На первое утро матушка во двор зашла, а корова вся в пене, мокрёхонькая, а к корму и не притрагивалась. Подивилась матушка, но значения не придала. Чем дальше, тем больше. Корова день ото дня худеет и худеет. Тут только смекнули, что суседко её незалюбил, а матушке-то корова по нраву пришлась. Вот она меня и упросила, чтобы покараулил ночью, что ж там с ней такое делается.
Сошёл я на двор, за яслями притаился. Сижу, глаза таращу, чтобы не уснуть. А после полночи старичонка махонький на дворе появился. Расхаживает по-хозяйски так, в красном колпачке, в косоворотке холщовой, ноги в лапоточки обуты. Похаживает он по двору, коров по бокам поглаживает, мерину нашему гребешком гриву расчёсывает. Потом наладился ему косички мелкие плести. А к Пеструхе и не подходит, она от него бочком отодвигается, глаз косит. Закончил всех обихаживать - Пеструхи черед пришёл. Старичок оземь ударился, лаской оборотился. Ласка Пеструхе меж рогов вскочила и гонять по двору начала. И щиплет её, и треплет. Та уж вот-вот упадёт - она ж слабенькая с голодухи. Тут я не сдюжил, выскочил из-за яслей да как заору:
- Вот кто нам скотину мает! Вот кто Пеструхе жрать не даёт! А ну, брысь отсюда! - И ожёг ласку хворостиной. Юркнула куда-то ласка, не стало её, как и не было вовсе. Я Пеструху успокоил, погладил, приласкал, корму ей подсыпал. А потом ночевать ушёл.
Утром матушка прибегает.
- Вставай, Егорушко! Ой, беда у нас. Ты ночью на дворе караулил?

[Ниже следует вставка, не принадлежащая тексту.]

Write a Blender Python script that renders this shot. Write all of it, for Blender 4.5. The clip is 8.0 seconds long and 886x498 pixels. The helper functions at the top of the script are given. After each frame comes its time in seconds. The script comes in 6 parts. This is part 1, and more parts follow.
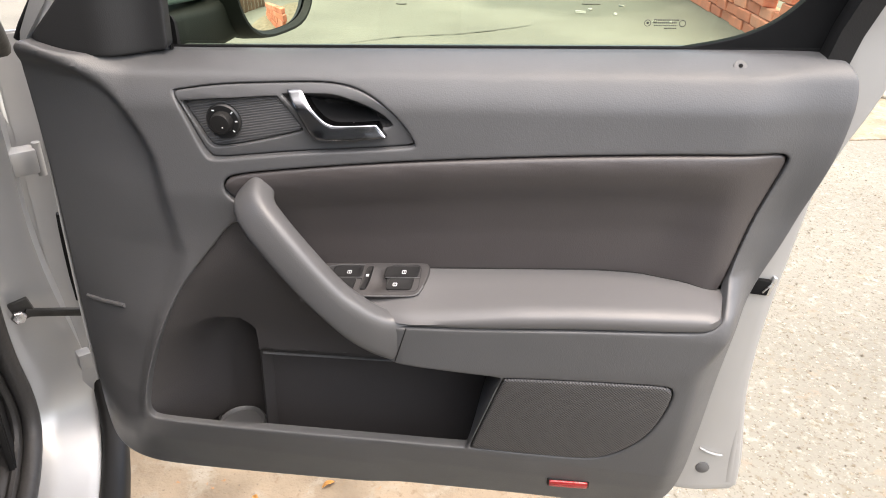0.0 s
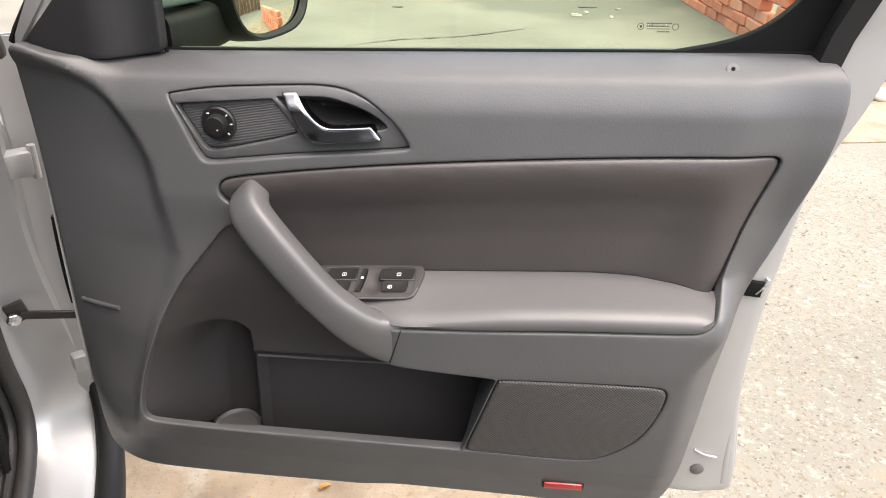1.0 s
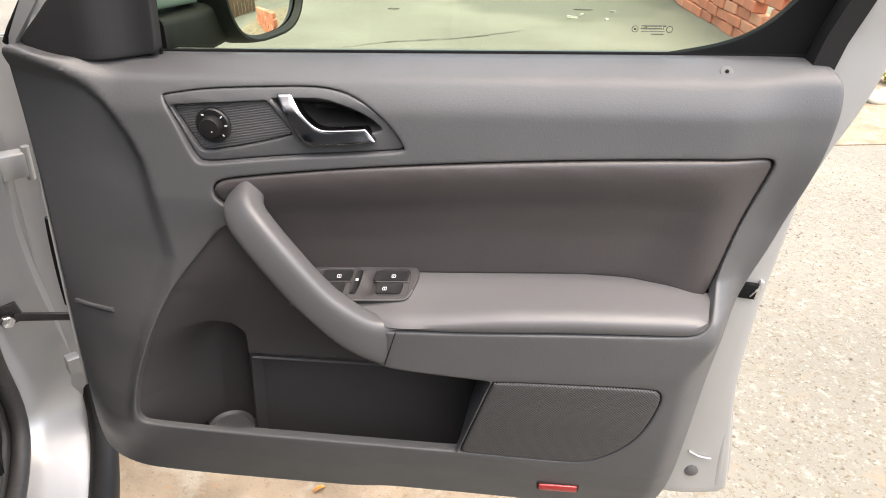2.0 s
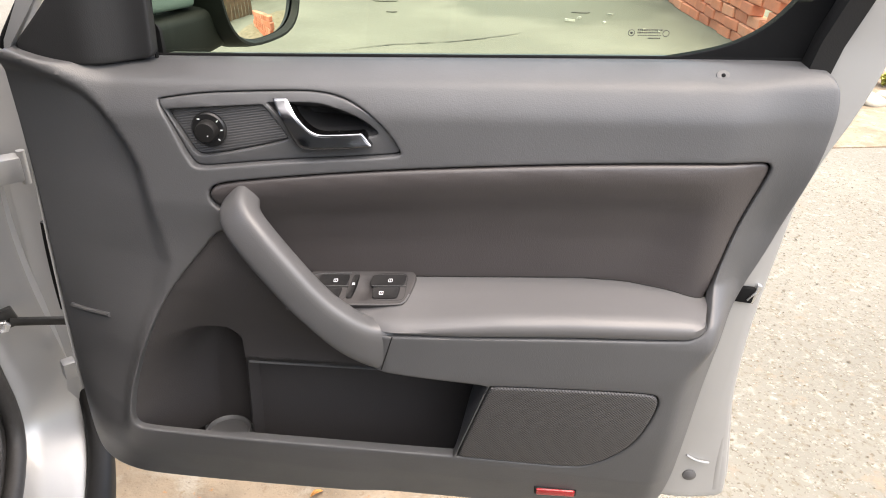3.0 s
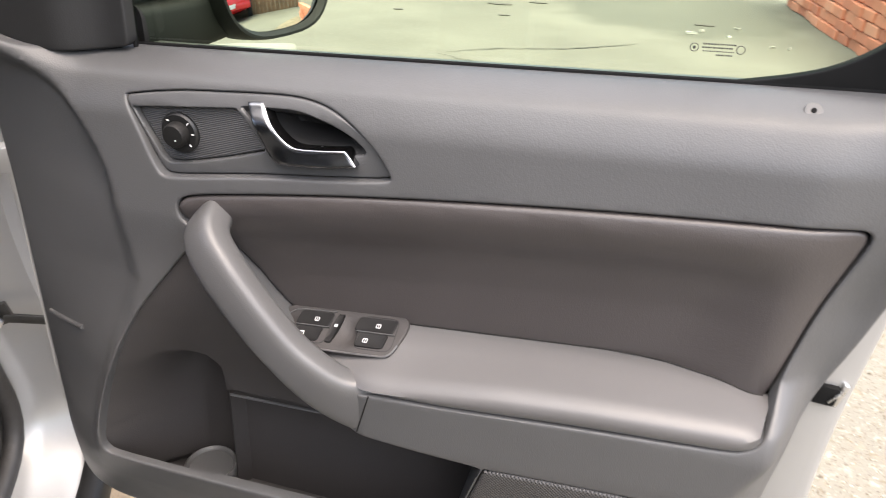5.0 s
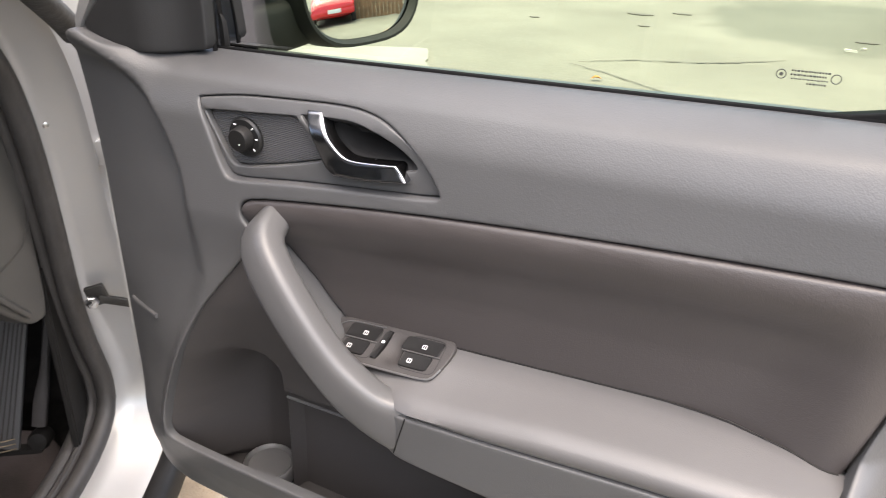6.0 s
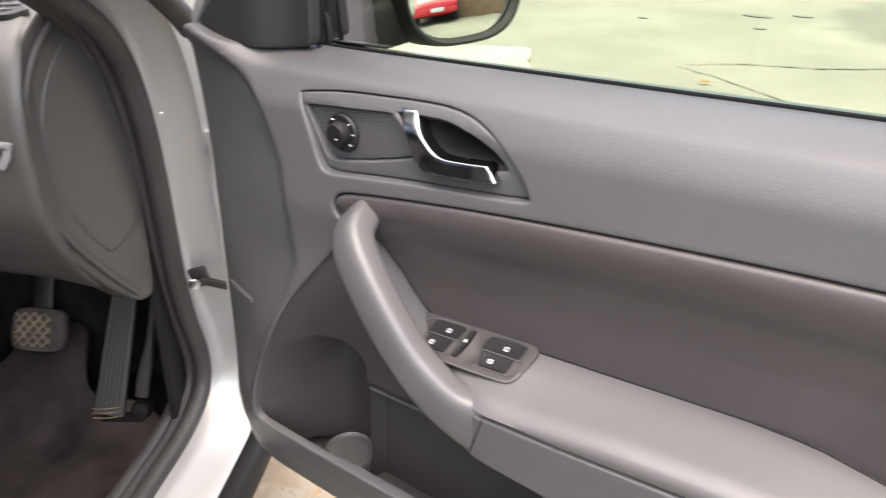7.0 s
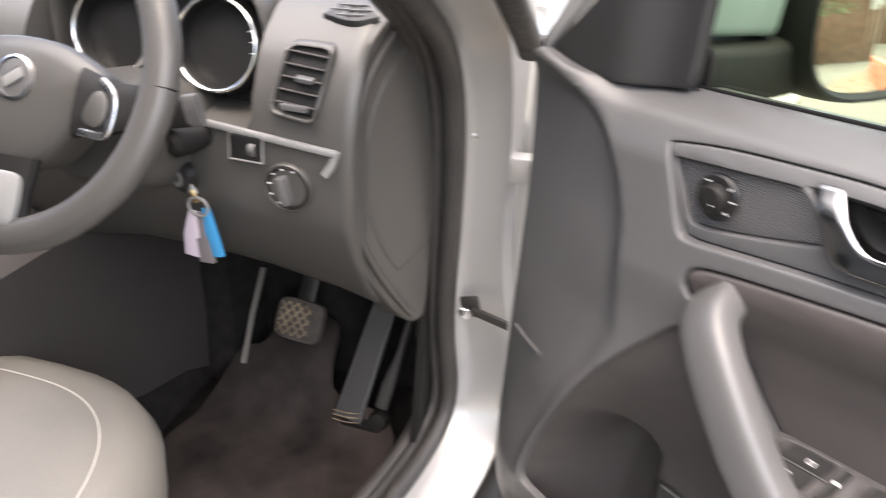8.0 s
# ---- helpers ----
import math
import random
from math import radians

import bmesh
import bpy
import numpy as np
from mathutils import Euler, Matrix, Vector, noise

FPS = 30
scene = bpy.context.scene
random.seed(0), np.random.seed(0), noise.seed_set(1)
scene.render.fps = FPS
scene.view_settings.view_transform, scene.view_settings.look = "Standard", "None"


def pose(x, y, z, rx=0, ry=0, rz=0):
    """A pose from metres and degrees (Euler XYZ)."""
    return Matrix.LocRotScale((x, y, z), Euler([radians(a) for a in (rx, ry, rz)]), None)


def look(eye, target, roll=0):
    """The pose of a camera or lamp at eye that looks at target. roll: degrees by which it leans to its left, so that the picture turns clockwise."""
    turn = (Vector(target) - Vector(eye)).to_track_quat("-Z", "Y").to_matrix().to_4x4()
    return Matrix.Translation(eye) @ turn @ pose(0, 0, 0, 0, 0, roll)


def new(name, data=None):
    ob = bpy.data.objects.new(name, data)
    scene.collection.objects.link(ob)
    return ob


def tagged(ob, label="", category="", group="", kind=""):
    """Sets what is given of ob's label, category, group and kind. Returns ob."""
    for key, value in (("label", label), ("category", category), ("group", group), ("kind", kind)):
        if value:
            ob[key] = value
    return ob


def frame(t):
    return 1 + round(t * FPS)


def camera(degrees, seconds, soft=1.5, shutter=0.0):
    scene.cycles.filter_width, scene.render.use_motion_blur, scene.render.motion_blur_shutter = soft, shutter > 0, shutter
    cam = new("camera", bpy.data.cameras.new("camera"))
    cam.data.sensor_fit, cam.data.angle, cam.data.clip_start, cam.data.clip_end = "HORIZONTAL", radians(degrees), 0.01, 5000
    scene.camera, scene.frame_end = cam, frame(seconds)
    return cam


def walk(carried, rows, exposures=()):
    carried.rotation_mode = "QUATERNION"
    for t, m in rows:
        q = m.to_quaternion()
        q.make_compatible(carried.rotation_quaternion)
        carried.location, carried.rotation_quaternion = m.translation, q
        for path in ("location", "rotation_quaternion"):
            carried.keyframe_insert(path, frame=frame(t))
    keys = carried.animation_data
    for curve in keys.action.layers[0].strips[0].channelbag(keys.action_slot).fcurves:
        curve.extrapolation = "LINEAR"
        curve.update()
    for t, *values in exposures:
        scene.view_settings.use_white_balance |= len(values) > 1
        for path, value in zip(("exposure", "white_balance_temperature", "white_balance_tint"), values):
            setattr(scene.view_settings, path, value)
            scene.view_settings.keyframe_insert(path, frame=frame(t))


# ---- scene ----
cam = camera(63.5, 8.0, soft=1.0, shutter=0.5)
PATH = [
    (0, (0.098, -0.032, 1.354), (-0.069, 1.708, 0.38), 2.9),
    (0.5, (0.099, -0.033, 1.354), (-0.065, 1.708, 0.384), 3.0),
    (1, (0.101, -0.034, 1.355), (-0.058, 1.71, 0.388), 3.0),
    (1.5, (0.102, -0.034, 1.355), (-0.05, 1.711, 0.39), 3.1),
    (3, (0.104, -0.031, 1.356), (-0.04, 1.72, 0.401), 3.2),
    (3.5, (0.11, -0.01, 1.35), (-0.036, 1.742, 0.396), 3.0),
    (4, (0.125, 0.046, 1.337), (-0.038, 1.797, 0.385), 3.3),
    (5.5, (0.221, 0.184, 1.326), (-0.379, 1.829, 0.359), 3.9),
    (6, (0.243, 0.208, 1.329), (-0.504, 1.791, 0.362), 3.4),
    (6.5, (0.254, 0.215, 1.327), (-0.6, 1.736, 0.35), 3.2),
    (7, (0.247, 0.212, 1.33), (-0.72, 1.662, 0.349), 2.4),
    (7.5, (0.183, 0.196, 1.327), (-1.0, 1.482, 0.355), 2.0),
    (8, (0.06, 0.206, 1.313), (-1.312, 1.289, 0.341), 3.6),
]
walk(cam, [(t, look(eye, target, roll)) for t, eye, target, roll in PATH], [(0, 2.52, 6750, 11), (4, 2.5, 6750, 11), (5.5, 2.68, 6750, 12), (6.5, 2.7, 6750, 12), (8, 3.05, 6800, 13)])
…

- Караулил, матушка. Тама старичок такой был в красном колпаке. Он всю скотину, кроме Пеструхи, обихаживал, а её, бедную, гонял. Вот я и ожёг его хворостиной.
- Ох, что ж он, окаянный, наделал! Всё ведь разгромил, порушил! Иди посмотри, там как Мамай прошёл.
Выскочил я в одном исподнем на двор, а там и вправду всё порушено. Ясли перевёрнуты, солома раскидана повсюду. Скотина в кучу сбилась, едва живая стоит. Тут я и подумал, что, может, зря старичка обидел. Вон он какой злой оказался. Теперь и другую скотину изведёт. Матушке сказал, а она пуще того осерчала.
- Я этому ироду спуску не дам! Сама скотину караулить буду, чтобы не трогал. А то, ишь какой выискался - каверзы строить!
- Успокойся, матушка, как бы беде не быть. Суседко-то ублажать надо, сама же мне об этом сказывала.
- А я другого себе найду. Помоложе и получше. Этот уж надоел. Никакого проку от него нету!
И в сердцах косу-то, которую ей суседко плёл, ножницами отхватила. Вот ночью и началось. Она, говорит, не вздохнуть, не охнуть не может, как подкатило ей что-то под горло. Одно только и смогла промолвить:
- К худу, к добру ли давишь?
Он её пальцами ледяными стиснул и выдавил:
- К ху-уду!
И всё. Не стало нам покою с той поры. Скотине худо - не ухаживает суседко за ней, мает только. В дому, как придём, вся мебель переставлена, мусор кругом. А у матушки голова болеть стала так, что моченьки терпеть нету никакой. Одинов я к дому раньше подошёл, высмотреть решил, что ж там без хозяев делается. Подкрался под окошко, слушаю. А там разговор.
- Что ж, братья, делать будем? Как нам человека ещё извести можно? Всё уж перепробовали - и войны, и болезни насылали - живёт, проклятый.
- Да просто всё, так мне сдаётся. Не надо трогать, пусть люди сами собой изводятся. Тут только подтолкнуть требуется.
- Как подтолкнёшь-то? Непростое это дело.
- Чего уж проще. Надобно не болезни и войны насылать, а вино зелёное. Будет вино, и нам хорошо будет. Человек, когда хмельной, так к нам и просится. Ну, быть ли по сему?
- Согласные. А что с хозяевами этими делать? Простить, может?
- Хозяйку-то можно, ежели подношение догадается сделать. Уж больно мне не по нутру маять её. Это вам, варнакам, одно удовольствие человеку каверзы строить, а мне и помочь охота, ежели справный хозяин. А с парнем вам решать.